= Stated goal =
Write out again, unaltered, the lines from the start through the line containing "return np.array(out)".

— START Source material —

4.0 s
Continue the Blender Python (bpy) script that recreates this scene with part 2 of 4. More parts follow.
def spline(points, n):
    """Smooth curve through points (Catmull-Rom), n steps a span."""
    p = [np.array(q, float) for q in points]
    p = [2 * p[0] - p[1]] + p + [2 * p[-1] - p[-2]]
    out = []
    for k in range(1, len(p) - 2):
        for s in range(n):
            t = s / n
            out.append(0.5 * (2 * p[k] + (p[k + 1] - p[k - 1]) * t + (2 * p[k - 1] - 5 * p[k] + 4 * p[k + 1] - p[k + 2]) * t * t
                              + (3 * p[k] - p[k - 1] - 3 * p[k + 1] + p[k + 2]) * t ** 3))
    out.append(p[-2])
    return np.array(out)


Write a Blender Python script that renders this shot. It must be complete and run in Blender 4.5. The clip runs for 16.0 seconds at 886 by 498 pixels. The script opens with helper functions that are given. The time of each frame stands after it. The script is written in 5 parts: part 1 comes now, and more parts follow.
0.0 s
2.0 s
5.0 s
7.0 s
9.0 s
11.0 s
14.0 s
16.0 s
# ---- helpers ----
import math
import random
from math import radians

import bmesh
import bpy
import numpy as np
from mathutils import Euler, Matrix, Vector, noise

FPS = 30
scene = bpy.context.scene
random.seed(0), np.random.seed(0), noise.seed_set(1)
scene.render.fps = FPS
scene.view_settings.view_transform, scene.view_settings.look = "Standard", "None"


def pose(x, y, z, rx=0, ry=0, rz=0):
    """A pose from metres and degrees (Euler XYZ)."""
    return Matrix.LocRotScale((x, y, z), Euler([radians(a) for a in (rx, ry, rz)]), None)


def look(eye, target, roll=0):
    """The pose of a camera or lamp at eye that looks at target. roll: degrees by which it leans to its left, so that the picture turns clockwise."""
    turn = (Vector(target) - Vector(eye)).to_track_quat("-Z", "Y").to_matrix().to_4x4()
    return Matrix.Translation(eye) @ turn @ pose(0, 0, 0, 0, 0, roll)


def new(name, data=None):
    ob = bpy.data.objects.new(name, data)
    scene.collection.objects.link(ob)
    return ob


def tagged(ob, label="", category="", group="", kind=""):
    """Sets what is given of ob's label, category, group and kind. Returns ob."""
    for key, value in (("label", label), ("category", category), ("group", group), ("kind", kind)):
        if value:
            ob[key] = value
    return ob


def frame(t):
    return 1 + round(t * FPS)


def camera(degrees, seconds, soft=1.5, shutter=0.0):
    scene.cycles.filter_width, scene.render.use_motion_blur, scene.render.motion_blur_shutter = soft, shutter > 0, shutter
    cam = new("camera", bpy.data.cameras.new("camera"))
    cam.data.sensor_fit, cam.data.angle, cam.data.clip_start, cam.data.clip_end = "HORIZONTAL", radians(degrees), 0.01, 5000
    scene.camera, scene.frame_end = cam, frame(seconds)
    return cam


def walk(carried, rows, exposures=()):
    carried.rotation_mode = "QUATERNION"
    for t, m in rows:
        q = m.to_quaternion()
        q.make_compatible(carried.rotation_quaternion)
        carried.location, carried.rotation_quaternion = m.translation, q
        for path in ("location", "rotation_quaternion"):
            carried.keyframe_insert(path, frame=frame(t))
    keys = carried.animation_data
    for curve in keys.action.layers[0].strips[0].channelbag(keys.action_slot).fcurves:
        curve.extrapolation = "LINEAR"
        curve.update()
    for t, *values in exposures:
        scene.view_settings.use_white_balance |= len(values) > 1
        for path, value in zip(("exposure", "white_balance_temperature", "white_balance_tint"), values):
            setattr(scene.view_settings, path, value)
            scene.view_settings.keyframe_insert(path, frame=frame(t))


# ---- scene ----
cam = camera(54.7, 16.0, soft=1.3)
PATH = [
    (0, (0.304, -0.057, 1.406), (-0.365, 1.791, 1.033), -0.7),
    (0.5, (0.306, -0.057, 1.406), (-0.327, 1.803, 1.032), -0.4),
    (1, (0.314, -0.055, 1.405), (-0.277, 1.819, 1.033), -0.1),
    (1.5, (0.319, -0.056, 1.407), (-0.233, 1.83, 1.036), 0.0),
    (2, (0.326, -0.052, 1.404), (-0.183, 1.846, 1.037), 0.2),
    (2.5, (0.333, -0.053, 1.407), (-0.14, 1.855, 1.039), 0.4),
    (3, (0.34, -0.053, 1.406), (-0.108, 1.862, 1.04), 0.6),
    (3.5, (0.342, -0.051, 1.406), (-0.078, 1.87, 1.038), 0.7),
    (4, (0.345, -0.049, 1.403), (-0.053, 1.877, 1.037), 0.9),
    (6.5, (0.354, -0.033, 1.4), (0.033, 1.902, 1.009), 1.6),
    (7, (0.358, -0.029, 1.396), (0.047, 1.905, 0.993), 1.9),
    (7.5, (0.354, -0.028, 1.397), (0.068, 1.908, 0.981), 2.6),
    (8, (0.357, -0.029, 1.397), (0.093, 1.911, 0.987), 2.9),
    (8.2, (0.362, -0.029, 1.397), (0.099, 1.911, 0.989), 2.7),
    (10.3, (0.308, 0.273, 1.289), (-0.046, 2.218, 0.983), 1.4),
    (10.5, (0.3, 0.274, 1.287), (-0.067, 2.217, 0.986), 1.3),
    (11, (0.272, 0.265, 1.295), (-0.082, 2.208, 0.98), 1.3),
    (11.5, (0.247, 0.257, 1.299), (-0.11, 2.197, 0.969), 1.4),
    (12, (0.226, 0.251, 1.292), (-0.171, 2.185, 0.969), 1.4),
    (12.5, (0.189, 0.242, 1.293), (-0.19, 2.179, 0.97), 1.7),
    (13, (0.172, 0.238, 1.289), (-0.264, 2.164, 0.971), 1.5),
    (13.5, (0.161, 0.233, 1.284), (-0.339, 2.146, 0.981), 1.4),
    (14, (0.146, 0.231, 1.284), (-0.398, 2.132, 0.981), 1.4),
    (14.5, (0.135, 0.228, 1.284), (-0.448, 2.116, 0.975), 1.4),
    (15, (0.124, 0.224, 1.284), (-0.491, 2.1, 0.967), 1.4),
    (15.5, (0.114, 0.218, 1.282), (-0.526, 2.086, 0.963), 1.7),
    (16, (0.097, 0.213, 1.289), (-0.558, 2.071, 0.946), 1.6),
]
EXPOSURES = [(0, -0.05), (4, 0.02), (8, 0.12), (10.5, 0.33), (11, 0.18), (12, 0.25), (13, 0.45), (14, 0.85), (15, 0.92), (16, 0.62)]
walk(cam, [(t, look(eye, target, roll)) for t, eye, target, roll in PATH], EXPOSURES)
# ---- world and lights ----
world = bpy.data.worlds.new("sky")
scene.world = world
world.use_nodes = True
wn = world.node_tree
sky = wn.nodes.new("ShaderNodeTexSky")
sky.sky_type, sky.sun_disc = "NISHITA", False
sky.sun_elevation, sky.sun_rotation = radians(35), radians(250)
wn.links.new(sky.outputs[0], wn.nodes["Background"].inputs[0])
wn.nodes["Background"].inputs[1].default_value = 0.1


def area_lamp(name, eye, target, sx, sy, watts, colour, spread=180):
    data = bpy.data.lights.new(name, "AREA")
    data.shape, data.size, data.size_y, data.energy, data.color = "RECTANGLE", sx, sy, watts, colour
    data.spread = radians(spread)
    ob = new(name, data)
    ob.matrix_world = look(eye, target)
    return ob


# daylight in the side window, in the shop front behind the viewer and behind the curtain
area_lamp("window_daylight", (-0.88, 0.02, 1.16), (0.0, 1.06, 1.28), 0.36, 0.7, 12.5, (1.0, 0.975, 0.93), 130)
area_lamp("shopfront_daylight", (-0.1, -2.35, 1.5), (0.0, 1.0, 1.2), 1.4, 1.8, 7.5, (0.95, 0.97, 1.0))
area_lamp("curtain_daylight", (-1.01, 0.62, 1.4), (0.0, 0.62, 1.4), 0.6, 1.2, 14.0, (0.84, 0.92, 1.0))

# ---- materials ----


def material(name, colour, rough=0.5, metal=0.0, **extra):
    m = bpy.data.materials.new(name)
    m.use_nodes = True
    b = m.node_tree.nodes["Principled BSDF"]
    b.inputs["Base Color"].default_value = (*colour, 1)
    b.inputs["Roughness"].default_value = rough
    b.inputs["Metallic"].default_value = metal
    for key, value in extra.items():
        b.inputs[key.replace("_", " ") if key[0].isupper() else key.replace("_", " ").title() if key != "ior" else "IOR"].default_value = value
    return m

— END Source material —

= Problem solution =
4.0 s
Continue the Blender Python (bpy) script that recreates this scene with part 2 of 4. More parts follow.
def spline(points, n):
    """Smooth curve through points (Catmull-Rom), n steps a span."""
    p = [np.array(q, float) for q in points]
    p = [2 * p[0] - p[1]] + p + [2 * p[-1] - p[-2]]
    out = []
    for k in range(1, len(p) - 2):
        for s in range(n):
            t = s / n
            out.append(0.5 * (2 * p[k] + (p[k + 1] - p[k - 1]) * t + (2 * p[k - 1] - 5 * p[k] + 4 * p[k + 1] - p[k + 2]) * t * t
                              + (3 * p[k] - p[k - 1] - 3 * p[k + 1] + p[k + 2]) * t ** 3))
    out.append(p[-2])
    return np.array(out)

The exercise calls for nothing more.